** begin Data shown **
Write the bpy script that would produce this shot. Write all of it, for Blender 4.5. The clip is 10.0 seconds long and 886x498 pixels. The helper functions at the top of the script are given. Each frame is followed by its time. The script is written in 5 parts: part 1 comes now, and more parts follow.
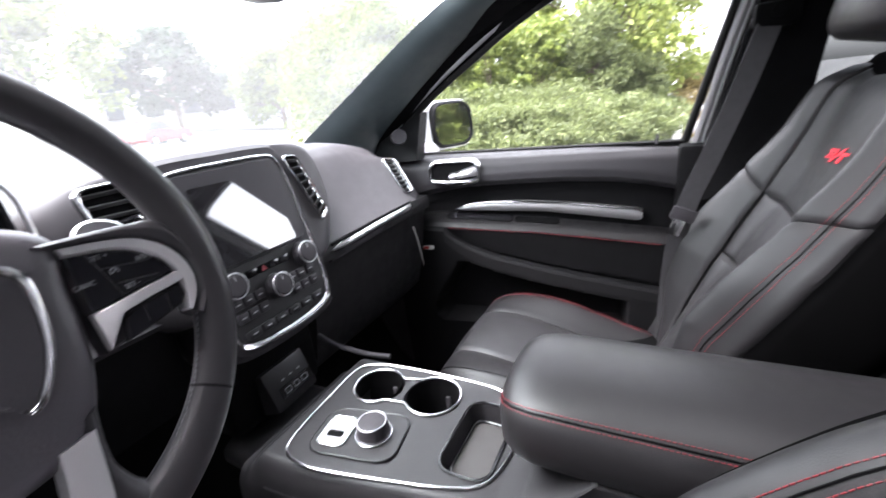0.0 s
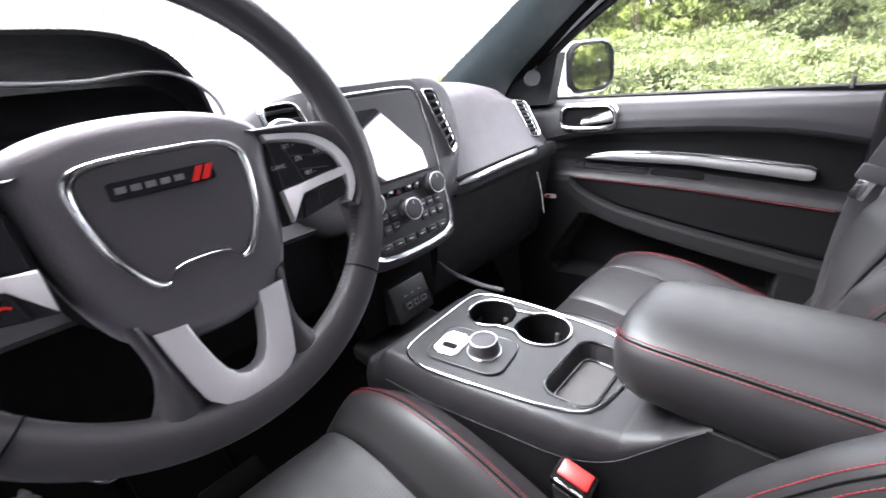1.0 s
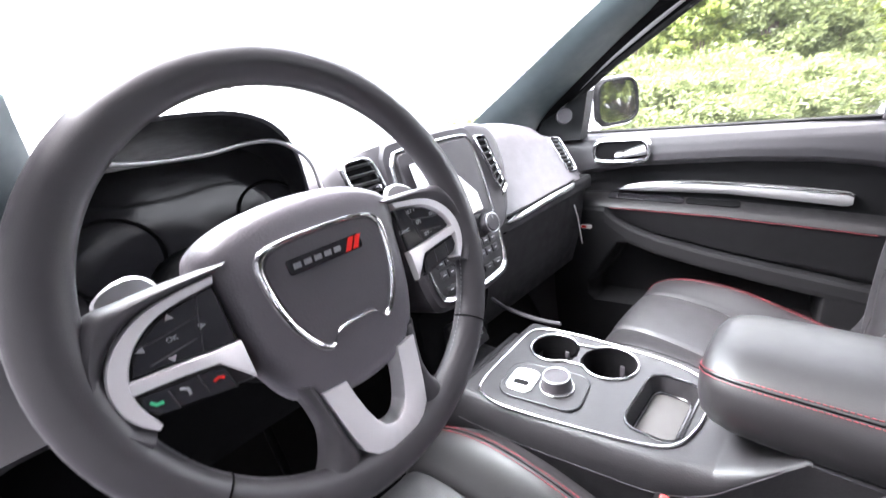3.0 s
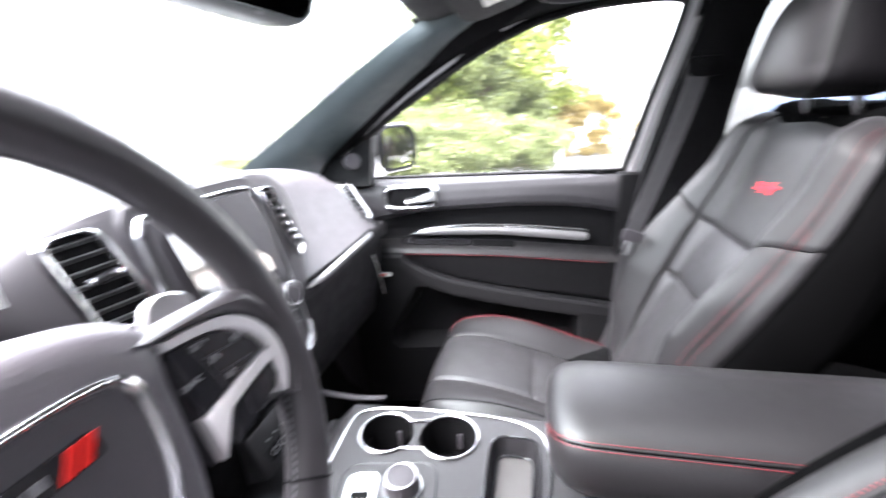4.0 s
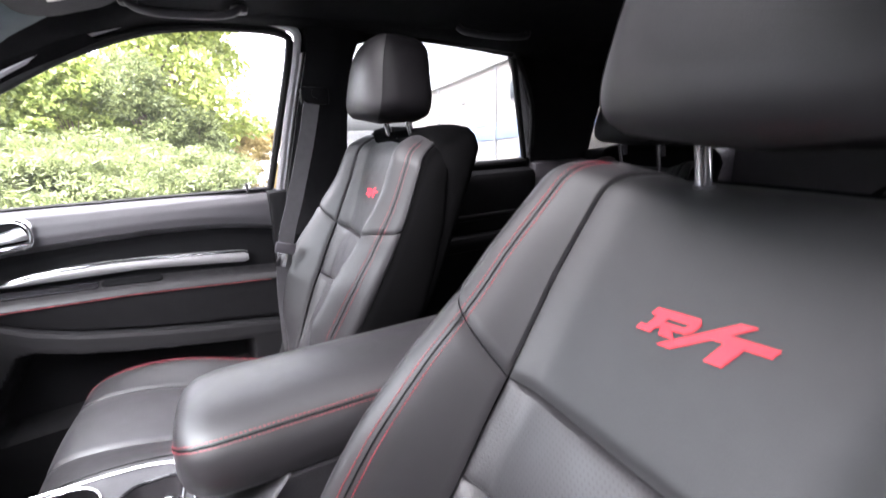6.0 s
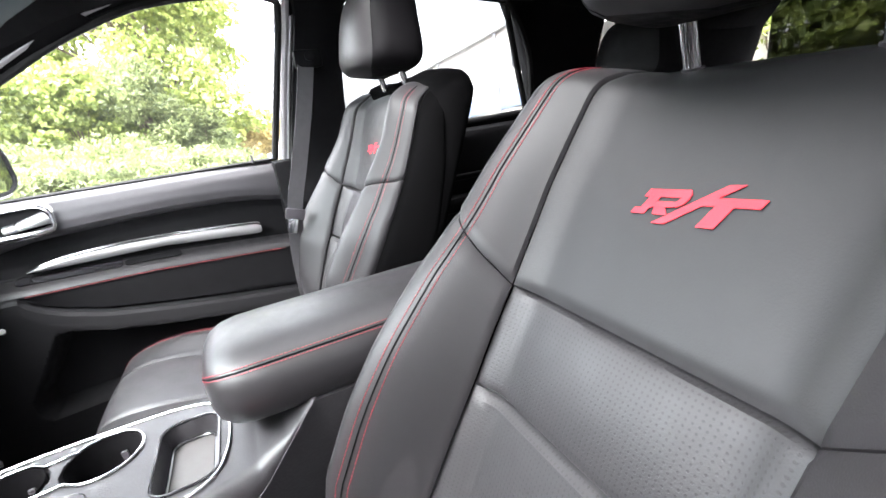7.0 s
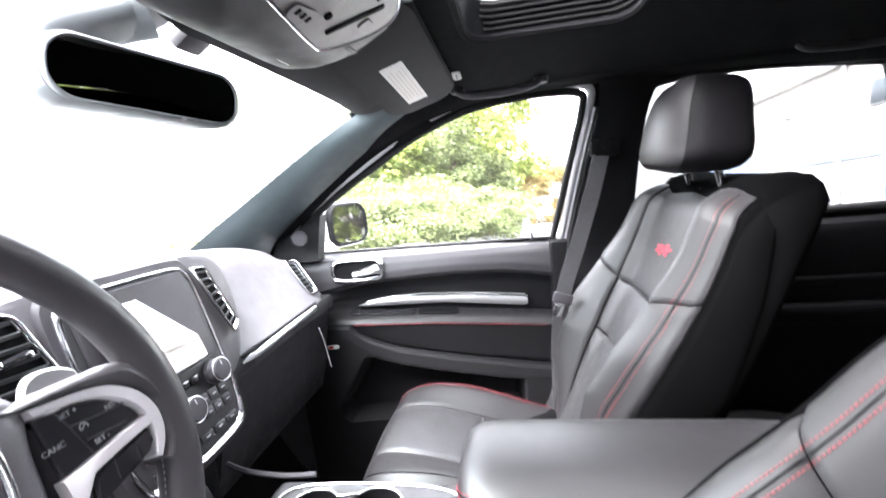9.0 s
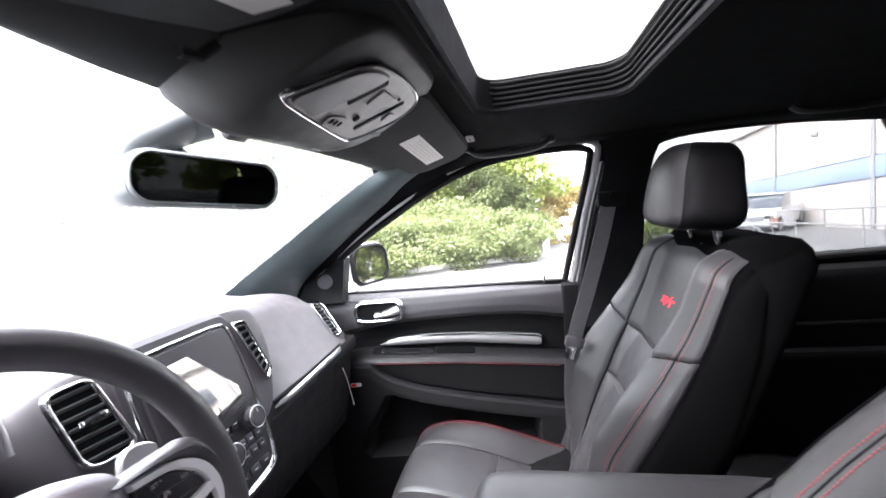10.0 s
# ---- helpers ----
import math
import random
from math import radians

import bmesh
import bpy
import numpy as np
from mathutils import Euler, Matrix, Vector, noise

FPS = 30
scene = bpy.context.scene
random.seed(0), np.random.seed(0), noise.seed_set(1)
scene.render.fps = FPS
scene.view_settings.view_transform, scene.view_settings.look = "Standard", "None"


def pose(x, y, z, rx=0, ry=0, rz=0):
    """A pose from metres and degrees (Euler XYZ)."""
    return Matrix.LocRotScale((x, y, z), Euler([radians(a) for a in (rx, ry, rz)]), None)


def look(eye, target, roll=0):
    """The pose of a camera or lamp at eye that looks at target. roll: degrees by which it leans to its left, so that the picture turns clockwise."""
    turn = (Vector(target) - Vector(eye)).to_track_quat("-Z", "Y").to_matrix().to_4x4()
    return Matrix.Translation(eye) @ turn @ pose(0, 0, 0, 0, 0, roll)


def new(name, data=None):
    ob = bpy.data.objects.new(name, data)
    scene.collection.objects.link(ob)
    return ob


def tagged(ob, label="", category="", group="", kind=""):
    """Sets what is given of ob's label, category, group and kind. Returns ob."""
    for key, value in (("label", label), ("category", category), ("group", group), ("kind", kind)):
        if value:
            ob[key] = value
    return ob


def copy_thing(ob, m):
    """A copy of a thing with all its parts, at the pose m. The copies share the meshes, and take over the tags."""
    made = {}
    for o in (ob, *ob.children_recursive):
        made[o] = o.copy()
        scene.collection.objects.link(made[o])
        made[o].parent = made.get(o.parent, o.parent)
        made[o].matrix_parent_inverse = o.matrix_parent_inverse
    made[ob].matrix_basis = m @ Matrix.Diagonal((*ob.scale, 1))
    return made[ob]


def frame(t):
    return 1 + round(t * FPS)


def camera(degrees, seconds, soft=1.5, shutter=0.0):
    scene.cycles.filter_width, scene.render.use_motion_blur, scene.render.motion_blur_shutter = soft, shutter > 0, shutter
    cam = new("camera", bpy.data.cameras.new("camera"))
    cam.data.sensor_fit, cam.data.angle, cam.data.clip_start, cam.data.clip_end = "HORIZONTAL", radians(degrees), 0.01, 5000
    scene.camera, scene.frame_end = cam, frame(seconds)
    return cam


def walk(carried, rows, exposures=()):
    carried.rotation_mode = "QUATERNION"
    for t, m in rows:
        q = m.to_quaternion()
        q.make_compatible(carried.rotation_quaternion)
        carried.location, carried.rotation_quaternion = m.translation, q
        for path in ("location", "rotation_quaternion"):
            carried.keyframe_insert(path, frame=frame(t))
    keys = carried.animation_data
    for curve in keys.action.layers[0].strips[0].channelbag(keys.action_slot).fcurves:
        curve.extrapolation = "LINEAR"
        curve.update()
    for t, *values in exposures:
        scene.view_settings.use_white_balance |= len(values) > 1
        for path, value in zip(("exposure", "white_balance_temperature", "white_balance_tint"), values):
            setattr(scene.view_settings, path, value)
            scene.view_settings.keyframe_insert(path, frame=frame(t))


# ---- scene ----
cam = camera(93.0, 10.0, shutter=0.5)
PATH = [
    (0, (-0.457, 0.245, 1.388), (1.206, 1.142, 0.732), -6.4),
    (0.5, (-0.47, 0.231, 1.37), (0.998, 1.376, 0.639), -7.0),
    (1, (-0.499, 0.242, 1.355), (0.799, 1.548, 0.574), -6.6),
    (1.5, (-0.523, 0.246, 1.35), (0.713, 1.62, 0.585), -8.6),
    (2, (-0.556, 0.248, 1.365), (0.683, 1.636, 0.63), -8.8),
    (2.2, (-0.566, 0.25, 1.377), (0.661, 1.652, 0.649), -8.6),
    (3.3, (-0.583, 0.332, 1.422), (0.823, 1.607, 0.791), -7.4),
    (3.5, (-0.567, 0.359, 1.43), (0.938, 1.518, 0.806), -5.4),
    (4, (-0.493, 0.416, 1.43), (1.349, 0.873, 0.799), -4.2),
    (4.5, (-0.469, 0.408, 1.436), (1.441, 0.238, 0.871), -3.4),
    (5, (-0.498, 0.359, 1.461), (1.358, -0.203, 0.97), -0.4),
    (5.5, (-0.536, 0.308, 1.447), (1.239, -0.483, 0.971), -0.3),
    (6, (-0.562, 0.298, 1.389), (1.158, -0.559, 0.833), -1.9),
    (6.2, (-0.569, 0.295, 1.364), (1.146, -0.543, 0.767), -2.9),
    (7.3, (-0.604, 0.306, 1.321), (1.147, -0.433, 0.698), -9.5),
    (7.5, (-0.606, 0.313, 1.327), (1.172, -0.391, 0.738), -10.5),
    (8, (-0.603, 0.352, 1.349), (1.265, -0.125, 0.816), -11.6),
    (8.5, (-0.569, 0.33, 1.379), (1.382, 0.413, 0.948), -10.5),
    (9, (-0.53, 0.31, 1.437), (1.415, 0.645, 1.115), -5.6),
    (9.5, (-0.522, 0.296, 1.484), (1.411, 0.747, 1.233), -5.6),
    (10, (-0.589, 0.281, 1.521), (1.354, 0.701, 1.301), -6.2),
]
EXPOSURES = [(0, 4.25, 6330, 19), (1, 4.89, 6330, 19), (2, 5.50, 6330, 19), (3.5, 5.45, 6330, 19), (4, 5.26, 6330, 19), (4.5, 5.02, 6330, 19), (5, 4.85, 6330, 22), (6, 5.09, 6330, 22), (7.5, 5.55, 6400, 13), (8.5, 5.69, 6330, 19), (9, 5.59, 6330, 17), (9.5, 5.21, 6330, 17), (10, 4.79, 6330, 19)]
walk(cam, [(t, look(eye, target, roll)) for t, eye, target, roll in PATH], EXPOSURES)

# ---- world and light ----
world = bpy.data.worlds.new("sky")
scene.world = world
world.use_nodes = True
_wn = world.node_tree.nodes
_sky = _wn.new("ShaderNodeTexSky")
_sky.sky_type = "NISHITA"
_sky.sun_disc = False
_sky.sun_elevation, _sky.sun_rotation = radians(60), radians(-22)
_sky.dust_density, _sky.air_density = 4.0, 1.0
_haze = _wn.new("ShaderNodeHueSaturation")
_haze.inputs["Saturation"].default_value = 0.15
world.node_tree.links.new(_sky.outputs[0], _haze.inputs["Color"])
world.node_tree.links.new(_haze.outputs[0], _wn["Background"].inputs[0])
_wn["Background"].inputs[1].default_value = 0.15
sun_data = bpy.data.lights.new("sun", "SUN")
sun_data.energy, sun_data.angle, sun_data.color = 0.85, radians(70), (1.0, 0.98, 0.96)
sun = new("sun", sun_data)
sun.matrix_world = look((-8, 19, 36), (0, 0, 0))


# ---- materials ----
def nodes_of(name):
    m = bpy.data.materials.new(name)
    m.use_nodes = True
    nt = m.node_tree
    return m, nt, nt.nodes["Principled BSDF"]


def surface(name, col, rough=0.5, metal=0.0, grain=400.0, bump=0.15, blotch=3.0, vary=0.12, rvary=0.08, spec=0.5, cell=False, coat=0.0, sheen=0.0, dist=0.0006):
    """A painted, moulded, woven or metal surface: base colour, grain relief, broad uneven tone and gloss."""
    m, nt, p = nodes_of(name)
    n, l = nt.nodes, nt.links
    tc = n.new("ShaderNodeTexCoord")
    big = n.new("ShaderNodeTexNoise")
    big.inputs["Scale"].default_value, big.inputs["Detail"].default_value = blotch, 5
    l.new(tc.outputs["Object"], big.inputs["Vector"])
    ramp = n.new("ShaderNodeMapRange")
    ramp.inputs[1].default_value, ramp.inputs[2].default_value = 0.3, 0.7
    ramp.inputs[3].default_value, ramp.inputs[4].default_value = 1 - vary, 1 + vary
    l.new(big.outputs[0], ramp.inputs[0])
    mul = n.new("ShaderNodeVectorMath")
    mul.operation = "SCALE"
    mul.inputs[0].default_value = col[:3]
    l.new(ramp.outputs[0], mul.inputs["Scale"])
    l.new(mul.outputs[0], p.inputs["Base Color"])
    rr = n.new("ShaderNodeMapRange")
    rr.inputs[1].default_value, rr.inputs[2].default_value = 0.3, 0.7
    rr.inputs[3].default_value, rr.inputs[4].default_value = max(0.02, rough - rvary), min(1, rough + rvary)
    mid = n.new("ShaderNodeTexNoise")
    mid.inputs["Scale"].default_value, mid.inputs["Detail"].default_value = blotch * 7, 4
    l.new(tc.outputs["Object"], mid.inputs["Vector"])
    l.new(mid.outputs[0], rr.inputs[0])
    l.new(rr.outputs[0], p.inputs["Roughness"])
    p.inputs["Metallic"].default_value = metal
    p.inputs["Specular IOR Level"].default_value = spec
    p.inputs["Coat Weight"].default_value = coat
    p.inputs["Sheen Weight"].default_value = sheen
    if bump:
        tex = n.new("ShaderNodeTexVoronoi" if cell else "ShaderNodeTexNoise")
        tex.inputs["Scale"].default_value = grain
        l.new(tc.outputs["Object"], tex.inputs["Vector"])
        b = n.new("ShaderNodeBump")
        b.inputs["Strength"].default_value, b.inputs["Distance"].default_value = bump, dist
        l.new(tex.outputs[0], b.inputs["Height"])
        l.new(b.outputs[0], p.inputs["Normal"])
    return m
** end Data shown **
* _What you should do_
Your task is to repeat the lines from the one containing "ob = bpy.data.objects.new(name, data)" to the one containing "scene.collection.objects.link(made[o])", both lines included. Leave out every other line.

* _Answer for the task_
    ob = bpy.data.objects.new(name, data)
    scene.collection.objects.link(ob)
    return ob


def tagged(ob, label="", category="", group="", kind=""):
    """Sets what is given of ob's label, category, group and kind. Returns ob."""
    for key, value in (("label", label), ("category", category), ("group", group), ("kind", kind)):
        if value:
            ob[key] = value
    return ob


def copy_thing(ob, m):
    """A copy of a thing with all its parts, at the pose m. The copies share the meshes, and take over the tags."""
    made = {}
    for o in (ob, *ob.children_recursive):
        made[o] = o.copy()
        scene.collection.objects.link(made[o])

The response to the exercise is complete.